Data Analysis Task
Discovery (and other teams within the Foundation) rely on event logging (EL) to track a variety of performance and usage metrics to help us make decisions. Specifically, Discovery is interested in:
- clickthrough rate: the proportion of search sessions where the user clicked on one of the results displayed
- zero results rate: the proportion of searches that yielded 0 results
You must create a reproducible report* answering the following questions:
- What is our daily overall clickthrough rate? How does it vary between the groups?
- Which results do people tend to try first? How does it change day-to-day?
- What is our daily overall zero results rate? How does it vary between the groups?
- Let session length be approximately the time between the first event and the last event in a session. Choose a variable from the dataset and describe its relationship to session length. Visualize the relationship.
- Summarize your findings in an executive summary.
* Given dependencies and other instructions, we should be able to re-run your source code with the dataset in the same directory and obtain the same results and figures. Popular formats for this include RMarkdown and Jupyter Notebook (formerly IPython).
Note: if you submit your report as a Jupyter/IPython notebook on Greenhouse, please upload a copy to GitHub and include the link when you submit it on Greenhouse.
The dataset comes from a tracking schema that we use for assessing user satisfaction. Desktop users are randomly sampled to be anonymously tracked by this schema which uses a "I'm alive" pinging system that we can use to estimate how long our users stay on the pages they visit. The dataset contains just a little more than a week of EL data.
|uuid||string||Universally unique identifier (UUID) for backend event handling.|
|timestamp||integer||The date and time (UTC) of the event, formatted as YYYYMMDDhhmmss.|
|session_id||string||A unique ID identifying individual sessions.|
|group||string||A label ("a" or "b").|
|action||string||Identifies in which the event was created. See below.|
|checkin||integer||How many seconds the page has been open for.|
|page_id||string||A unique identifier for correlating page visits and check-ins.|
|n_results||integer||Number of hits returned to the user.
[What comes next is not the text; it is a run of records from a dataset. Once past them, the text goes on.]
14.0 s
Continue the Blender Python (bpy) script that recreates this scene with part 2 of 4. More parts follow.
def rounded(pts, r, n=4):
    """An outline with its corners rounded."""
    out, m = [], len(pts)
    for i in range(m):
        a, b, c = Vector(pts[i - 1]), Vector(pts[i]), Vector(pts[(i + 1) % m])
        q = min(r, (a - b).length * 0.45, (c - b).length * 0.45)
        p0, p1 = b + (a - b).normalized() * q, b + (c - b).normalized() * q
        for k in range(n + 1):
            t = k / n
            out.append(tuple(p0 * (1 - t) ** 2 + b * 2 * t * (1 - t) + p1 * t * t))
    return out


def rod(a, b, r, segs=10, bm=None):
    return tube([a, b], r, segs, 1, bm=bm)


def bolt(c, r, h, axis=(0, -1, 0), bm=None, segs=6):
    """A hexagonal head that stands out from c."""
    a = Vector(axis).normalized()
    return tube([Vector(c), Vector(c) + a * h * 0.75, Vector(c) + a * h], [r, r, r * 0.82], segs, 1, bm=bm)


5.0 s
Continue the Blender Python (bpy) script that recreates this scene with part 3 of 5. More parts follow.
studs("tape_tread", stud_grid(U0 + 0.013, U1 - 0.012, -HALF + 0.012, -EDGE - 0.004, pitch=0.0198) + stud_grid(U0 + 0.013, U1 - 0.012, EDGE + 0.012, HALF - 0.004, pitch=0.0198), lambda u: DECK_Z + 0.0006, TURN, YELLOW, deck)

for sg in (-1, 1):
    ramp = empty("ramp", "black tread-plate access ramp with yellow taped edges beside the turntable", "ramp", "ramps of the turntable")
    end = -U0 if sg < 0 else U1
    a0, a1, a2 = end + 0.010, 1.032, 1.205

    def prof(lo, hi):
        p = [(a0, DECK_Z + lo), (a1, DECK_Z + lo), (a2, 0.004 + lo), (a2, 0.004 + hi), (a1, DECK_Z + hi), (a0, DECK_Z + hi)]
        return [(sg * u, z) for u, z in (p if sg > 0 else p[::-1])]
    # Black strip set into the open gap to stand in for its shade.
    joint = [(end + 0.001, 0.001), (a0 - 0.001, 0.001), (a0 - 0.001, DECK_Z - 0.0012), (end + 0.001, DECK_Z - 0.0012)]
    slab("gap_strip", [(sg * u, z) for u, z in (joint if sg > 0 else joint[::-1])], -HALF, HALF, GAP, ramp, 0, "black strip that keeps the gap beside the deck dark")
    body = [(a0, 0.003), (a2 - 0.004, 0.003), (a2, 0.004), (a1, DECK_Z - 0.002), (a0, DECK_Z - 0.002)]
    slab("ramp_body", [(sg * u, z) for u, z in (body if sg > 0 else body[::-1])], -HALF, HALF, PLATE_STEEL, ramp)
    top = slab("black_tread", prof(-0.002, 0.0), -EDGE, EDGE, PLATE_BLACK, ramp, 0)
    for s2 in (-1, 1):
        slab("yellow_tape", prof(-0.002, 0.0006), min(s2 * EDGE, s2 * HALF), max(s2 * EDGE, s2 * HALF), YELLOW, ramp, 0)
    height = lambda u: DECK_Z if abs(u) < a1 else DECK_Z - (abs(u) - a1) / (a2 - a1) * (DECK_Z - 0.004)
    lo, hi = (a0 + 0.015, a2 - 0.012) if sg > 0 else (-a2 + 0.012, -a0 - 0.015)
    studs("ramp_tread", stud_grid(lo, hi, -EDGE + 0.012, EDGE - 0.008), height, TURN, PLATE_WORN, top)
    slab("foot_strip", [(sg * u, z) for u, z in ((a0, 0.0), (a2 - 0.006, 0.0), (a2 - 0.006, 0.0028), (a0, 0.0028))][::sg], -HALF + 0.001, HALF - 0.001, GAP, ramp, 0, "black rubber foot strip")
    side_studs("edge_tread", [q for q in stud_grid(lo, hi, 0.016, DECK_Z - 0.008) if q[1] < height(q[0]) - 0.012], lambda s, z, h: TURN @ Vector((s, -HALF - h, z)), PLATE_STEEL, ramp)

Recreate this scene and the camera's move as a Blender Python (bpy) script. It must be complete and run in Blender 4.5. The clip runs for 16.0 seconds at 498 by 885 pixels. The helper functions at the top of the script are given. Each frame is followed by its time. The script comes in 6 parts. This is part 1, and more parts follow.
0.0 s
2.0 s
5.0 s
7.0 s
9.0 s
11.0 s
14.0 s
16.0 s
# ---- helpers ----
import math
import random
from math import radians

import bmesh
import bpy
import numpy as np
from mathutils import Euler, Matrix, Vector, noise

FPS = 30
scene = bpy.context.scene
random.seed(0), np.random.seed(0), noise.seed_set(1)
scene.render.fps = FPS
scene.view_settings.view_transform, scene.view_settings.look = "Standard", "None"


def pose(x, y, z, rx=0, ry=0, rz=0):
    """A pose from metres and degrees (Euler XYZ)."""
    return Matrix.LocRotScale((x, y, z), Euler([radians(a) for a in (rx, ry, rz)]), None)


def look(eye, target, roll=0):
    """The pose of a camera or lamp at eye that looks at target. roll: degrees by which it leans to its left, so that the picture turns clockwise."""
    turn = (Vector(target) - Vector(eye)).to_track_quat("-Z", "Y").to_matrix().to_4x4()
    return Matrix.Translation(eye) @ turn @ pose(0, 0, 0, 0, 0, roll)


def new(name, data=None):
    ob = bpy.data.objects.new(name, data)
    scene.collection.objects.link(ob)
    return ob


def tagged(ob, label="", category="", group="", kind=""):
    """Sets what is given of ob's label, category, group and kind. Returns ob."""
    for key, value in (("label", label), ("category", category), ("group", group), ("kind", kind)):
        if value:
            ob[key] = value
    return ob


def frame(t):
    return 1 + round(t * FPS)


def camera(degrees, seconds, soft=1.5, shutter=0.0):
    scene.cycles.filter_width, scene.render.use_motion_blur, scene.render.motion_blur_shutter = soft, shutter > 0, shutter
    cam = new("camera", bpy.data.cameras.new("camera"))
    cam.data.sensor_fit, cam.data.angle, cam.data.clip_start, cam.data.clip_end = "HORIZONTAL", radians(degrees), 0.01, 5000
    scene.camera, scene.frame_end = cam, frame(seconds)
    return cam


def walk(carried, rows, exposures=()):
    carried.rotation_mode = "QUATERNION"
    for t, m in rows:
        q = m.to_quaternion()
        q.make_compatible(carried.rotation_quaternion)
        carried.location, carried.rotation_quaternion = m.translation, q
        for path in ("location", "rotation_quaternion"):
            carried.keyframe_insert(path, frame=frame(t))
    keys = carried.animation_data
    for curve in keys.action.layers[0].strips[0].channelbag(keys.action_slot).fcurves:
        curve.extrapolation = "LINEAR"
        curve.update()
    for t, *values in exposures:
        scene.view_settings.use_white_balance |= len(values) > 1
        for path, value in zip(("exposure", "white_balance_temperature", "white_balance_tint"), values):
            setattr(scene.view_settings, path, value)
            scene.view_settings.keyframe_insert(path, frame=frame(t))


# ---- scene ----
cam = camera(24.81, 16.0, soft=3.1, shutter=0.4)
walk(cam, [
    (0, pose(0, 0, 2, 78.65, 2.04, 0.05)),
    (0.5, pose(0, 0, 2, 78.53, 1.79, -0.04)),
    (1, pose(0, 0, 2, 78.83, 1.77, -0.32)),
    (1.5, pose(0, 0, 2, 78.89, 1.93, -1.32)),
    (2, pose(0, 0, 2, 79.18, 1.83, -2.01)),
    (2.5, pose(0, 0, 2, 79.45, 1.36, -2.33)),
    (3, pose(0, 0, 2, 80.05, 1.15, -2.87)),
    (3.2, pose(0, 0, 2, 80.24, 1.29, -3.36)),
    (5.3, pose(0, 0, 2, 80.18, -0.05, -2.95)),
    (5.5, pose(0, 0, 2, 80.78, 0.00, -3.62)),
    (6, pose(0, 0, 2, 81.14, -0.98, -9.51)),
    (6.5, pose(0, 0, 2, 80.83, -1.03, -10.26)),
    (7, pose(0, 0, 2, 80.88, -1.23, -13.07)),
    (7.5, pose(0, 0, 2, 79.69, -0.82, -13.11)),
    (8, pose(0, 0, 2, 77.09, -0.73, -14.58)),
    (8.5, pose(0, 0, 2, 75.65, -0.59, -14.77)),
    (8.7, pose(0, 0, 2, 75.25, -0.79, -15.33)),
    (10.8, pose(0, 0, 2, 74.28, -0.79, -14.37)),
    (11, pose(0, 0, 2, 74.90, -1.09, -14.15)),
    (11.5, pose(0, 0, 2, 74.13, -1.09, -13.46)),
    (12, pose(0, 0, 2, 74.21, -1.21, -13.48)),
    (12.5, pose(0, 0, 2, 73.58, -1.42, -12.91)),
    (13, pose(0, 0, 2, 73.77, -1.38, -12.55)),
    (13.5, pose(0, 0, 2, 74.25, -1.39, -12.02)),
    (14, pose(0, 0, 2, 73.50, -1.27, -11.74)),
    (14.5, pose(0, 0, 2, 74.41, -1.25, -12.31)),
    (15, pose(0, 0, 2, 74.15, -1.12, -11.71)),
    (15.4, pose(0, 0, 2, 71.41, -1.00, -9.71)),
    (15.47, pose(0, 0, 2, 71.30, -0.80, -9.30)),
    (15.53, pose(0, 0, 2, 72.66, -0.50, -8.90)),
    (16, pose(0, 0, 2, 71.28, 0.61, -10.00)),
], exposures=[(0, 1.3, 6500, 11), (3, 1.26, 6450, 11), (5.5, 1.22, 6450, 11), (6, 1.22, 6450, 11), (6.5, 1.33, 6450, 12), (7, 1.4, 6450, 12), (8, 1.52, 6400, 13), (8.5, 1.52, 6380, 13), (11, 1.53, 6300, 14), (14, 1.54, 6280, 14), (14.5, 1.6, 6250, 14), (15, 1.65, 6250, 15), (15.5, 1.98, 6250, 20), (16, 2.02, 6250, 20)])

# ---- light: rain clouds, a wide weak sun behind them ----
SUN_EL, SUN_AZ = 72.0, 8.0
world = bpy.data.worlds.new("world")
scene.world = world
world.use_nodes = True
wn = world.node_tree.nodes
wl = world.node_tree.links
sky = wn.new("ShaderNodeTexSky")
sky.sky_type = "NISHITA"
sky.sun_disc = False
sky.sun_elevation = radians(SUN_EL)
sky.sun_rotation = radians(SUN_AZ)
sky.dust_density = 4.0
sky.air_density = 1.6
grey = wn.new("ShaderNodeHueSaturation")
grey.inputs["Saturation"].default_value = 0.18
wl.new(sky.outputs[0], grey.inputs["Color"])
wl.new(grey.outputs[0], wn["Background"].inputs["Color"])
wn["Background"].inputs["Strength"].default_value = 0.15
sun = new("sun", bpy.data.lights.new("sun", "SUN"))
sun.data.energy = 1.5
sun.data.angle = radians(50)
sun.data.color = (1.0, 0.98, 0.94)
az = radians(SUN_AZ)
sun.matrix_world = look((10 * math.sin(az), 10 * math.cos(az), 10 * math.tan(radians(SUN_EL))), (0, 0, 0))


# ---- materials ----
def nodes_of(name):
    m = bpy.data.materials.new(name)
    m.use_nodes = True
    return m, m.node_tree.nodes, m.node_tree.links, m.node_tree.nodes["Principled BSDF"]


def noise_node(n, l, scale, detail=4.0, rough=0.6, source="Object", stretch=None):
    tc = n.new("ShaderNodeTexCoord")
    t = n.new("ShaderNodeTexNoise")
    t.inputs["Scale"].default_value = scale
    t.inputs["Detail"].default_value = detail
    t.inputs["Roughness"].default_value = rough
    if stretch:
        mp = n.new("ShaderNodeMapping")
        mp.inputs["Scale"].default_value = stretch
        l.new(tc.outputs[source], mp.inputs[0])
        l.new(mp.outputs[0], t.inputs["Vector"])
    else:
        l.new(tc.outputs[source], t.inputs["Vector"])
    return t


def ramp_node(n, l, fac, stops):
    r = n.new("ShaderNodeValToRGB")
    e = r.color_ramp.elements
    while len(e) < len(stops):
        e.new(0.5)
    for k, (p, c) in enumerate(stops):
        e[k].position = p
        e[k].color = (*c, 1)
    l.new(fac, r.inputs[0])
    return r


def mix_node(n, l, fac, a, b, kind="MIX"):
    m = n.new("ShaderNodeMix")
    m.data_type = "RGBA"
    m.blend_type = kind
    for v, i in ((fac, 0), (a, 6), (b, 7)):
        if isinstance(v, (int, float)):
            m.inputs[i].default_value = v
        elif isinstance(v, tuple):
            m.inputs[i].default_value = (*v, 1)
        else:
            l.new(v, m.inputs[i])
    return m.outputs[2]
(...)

Only shown for searchResultPage events.|
|result_position||integer||The position of the visited page's link on the search engine results page (SERP).|
The following are possible values for an event's action field:
- searchResultPage: when a new search is performed and the user is shown a SERP.
- visitPage: when the user clicks a link in the results.
- checkin: when the user has remained on the page for a pre-specified amount of time.
This user's search query returned 7 results, they clicked on the first result, and stayed on the page between 40 and 50 seconds. (The next check-in would have happened at 50s.)